McPheters described the Stadium Goods method as “a true 360 approach.”
“It’s tailored specifically to brands and models. Part of staying ahead of counterfeiters is not letting them know what we’re looking for, but suffice to say, we inspect everything from stitching to smell and all points in between,” McPheters said.
StockX described its approach as “multi-pronged,” pairing expert knowledge and human identification with technology. Also, Register explained that its authenticators have a database of proprietary information with “millions of data points gathered over the company’s five-year history” that is evolving due to real-time updates from authenticators across three different continents.
“While we can’t give away all of the components of our ‘secret sauce,’ our authenticators are trained to go through, on average, 50 different checkpoints to determine authenticity and verify that a sneaker meets our deadstock condition standard,” Register said. “The multi-step authentication process includes tactics such as box construction review to ensure the texture is correct or the tissue paper is the right color, product checks for stitching or gluing inconsistencies and verification of the font color and size tags and receipts, among many other things.”
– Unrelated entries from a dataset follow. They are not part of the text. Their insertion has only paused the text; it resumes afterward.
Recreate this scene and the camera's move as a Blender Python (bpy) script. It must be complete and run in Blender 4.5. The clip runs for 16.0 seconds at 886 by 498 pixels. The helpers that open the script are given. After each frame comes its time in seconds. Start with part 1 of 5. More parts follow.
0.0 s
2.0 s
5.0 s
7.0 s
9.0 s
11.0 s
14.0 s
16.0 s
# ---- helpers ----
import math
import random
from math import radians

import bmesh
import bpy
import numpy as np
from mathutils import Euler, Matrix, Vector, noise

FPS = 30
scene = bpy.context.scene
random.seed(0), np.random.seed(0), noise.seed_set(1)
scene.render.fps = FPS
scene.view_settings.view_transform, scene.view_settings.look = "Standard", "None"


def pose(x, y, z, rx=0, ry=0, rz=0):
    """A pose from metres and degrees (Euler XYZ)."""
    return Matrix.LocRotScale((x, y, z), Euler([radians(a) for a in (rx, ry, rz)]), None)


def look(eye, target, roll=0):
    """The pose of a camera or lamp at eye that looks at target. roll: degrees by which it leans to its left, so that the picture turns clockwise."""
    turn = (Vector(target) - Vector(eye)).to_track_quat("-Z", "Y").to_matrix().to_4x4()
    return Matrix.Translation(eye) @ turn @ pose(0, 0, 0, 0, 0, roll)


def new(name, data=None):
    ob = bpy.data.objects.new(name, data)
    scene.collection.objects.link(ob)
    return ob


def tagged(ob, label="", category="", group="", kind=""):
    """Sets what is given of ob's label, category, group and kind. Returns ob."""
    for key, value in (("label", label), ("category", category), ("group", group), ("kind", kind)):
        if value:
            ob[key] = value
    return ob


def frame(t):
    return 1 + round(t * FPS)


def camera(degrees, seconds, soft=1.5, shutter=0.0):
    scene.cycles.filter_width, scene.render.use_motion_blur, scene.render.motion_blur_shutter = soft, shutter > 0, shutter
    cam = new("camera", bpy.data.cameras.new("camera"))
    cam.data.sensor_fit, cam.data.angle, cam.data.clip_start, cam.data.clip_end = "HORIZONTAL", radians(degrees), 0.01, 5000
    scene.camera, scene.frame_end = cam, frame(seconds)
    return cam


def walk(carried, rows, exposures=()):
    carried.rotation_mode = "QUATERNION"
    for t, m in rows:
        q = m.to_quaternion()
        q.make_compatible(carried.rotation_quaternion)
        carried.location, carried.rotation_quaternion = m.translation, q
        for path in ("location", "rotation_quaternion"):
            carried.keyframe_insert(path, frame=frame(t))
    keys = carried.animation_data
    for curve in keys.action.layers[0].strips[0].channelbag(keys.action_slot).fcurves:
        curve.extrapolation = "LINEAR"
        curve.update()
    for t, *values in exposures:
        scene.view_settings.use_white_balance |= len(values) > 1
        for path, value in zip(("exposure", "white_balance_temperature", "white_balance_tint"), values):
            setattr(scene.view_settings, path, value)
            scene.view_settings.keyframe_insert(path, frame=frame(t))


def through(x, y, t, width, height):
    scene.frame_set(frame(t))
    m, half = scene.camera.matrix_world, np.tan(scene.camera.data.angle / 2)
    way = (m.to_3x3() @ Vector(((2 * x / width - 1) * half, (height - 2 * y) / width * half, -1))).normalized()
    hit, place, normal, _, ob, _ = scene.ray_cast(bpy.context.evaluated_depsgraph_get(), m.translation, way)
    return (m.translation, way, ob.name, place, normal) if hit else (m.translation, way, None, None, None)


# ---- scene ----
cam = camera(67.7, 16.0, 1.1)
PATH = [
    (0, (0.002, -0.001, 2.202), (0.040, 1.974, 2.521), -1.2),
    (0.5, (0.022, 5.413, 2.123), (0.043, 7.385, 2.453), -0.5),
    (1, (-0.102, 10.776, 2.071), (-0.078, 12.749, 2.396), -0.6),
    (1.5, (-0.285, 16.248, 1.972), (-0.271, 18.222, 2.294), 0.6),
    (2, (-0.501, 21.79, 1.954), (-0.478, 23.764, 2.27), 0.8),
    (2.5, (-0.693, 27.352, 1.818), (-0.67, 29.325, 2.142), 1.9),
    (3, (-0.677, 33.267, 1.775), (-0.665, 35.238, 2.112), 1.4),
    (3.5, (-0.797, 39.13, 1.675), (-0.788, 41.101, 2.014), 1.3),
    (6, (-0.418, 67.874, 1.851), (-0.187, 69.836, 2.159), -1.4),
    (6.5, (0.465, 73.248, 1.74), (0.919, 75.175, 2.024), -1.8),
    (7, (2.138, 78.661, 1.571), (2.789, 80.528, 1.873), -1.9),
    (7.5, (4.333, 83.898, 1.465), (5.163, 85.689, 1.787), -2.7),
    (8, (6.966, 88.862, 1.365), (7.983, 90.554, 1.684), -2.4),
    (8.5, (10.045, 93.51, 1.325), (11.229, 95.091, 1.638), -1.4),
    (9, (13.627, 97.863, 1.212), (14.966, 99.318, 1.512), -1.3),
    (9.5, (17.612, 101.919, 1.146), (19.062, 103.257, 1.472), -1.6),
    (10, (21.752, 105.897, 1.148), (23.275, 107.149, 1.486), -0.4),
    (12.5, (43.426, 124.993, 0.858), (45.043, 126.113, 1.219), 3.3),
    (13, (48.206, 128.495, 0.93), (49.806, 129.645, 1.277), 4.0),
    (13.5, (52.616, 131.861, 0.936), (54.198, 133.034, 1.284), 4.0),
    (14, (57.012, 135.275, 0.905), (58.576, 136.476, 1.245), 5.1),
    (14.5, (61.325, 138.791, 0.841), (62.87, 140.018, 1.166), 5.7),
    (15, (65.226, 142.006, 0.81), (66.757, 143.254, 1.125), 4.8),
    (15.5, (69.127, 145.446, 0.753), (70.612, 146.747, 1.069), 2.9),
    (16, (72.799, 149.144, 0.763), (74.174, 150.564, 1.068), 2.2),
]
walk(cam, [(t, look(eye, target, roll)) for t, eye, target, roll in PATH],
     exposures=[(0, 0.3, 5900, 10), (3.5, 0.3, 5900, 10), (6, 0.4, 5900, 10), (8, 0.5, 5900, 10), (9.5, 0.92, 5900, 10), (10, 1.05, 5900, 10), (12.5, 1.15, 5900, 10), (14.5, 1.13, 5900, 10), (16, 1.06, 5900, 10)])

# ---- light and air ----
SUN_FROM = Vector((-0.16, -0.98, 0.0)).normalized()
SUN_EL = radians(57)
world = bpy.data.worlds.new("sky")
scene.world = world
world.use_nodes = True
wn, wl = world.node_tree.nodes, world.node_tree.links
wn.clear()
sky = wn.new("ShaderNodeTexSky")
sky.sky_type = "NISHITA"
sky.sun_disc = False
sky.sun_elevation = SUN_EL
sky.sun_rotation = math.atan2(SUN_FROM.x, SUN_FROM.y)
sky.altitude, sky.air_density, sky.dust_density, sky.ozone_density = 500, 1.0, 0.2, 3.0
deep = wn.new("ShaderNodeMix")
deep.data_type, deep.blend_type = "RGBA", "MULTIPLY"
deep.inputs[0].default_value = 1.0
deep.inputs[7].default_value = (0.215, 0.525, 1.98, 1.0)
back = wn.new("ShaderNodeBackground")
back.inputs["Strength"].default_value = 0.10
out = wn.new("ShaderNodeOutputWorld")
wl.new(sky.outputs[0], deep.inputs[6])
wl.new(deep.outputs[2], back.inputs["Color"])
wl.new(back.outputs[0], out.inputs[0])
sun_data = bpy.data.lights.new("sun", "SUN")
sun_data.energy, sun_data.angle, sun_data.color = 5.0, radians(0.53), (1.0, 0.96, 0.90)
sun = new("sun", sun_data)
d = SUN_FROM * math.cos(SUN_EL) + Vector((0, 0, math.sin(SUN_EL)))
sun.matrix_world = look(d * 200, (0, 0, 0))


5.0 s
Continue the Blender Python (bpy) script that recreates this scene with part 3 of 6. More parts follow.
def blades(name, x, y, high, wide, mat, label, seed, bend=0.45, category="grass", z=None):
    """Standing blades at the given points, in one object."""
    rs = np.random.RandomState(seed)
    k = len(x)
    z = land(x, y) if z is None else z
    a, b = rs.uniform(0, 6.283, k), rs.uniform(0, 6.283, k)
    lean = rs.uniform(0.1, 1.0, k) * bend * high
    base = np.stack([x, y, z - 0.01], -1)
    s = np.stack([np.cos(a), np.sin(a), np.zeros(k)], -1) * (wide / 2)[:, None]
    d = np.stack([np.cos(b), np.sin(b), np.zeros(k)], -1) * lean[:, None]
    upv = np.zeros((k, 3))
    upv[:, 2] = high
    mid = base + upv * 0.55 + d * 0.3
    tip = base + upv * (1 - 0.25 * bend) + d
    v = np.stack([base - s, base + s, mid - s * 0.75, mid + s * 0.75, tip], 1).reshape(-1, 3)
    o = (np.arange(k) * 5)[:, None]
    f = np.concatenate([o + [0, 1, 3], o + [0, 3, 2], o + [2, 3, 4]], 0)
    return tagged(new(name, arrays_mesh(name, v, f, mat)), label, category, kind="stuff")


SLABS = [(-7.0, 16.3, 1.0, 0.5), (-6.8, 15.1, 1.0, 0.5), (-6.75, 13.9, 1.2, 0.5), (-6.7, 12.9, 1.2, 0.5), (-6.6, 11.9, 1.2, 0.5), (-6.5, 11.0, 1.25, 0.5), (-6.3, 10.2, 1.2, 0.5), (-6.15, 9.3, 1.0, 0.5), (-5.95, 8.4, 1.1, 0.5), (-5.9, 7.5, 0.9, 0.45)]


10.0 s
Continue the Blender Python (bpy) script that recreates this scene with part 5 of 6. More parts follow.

Although each company has outlined its methodology, because of the consistent newness hitting the market and the sophistication of fakes, the authentication process is never actually complete.
“Continuing education is one of the most critical aspects of this profession,” Register said. “We’re constantly evolving and building on our knowledge through both historical data analysis and forward-looking research and forecasting.”
Because of the constant stream of new releases, GOAT has opted for more of a specialist model.
“Depending on the release, we’ll assign authenticators with specialties and they’ll prepare well in advance to ensure a smooth process,” Thompson said.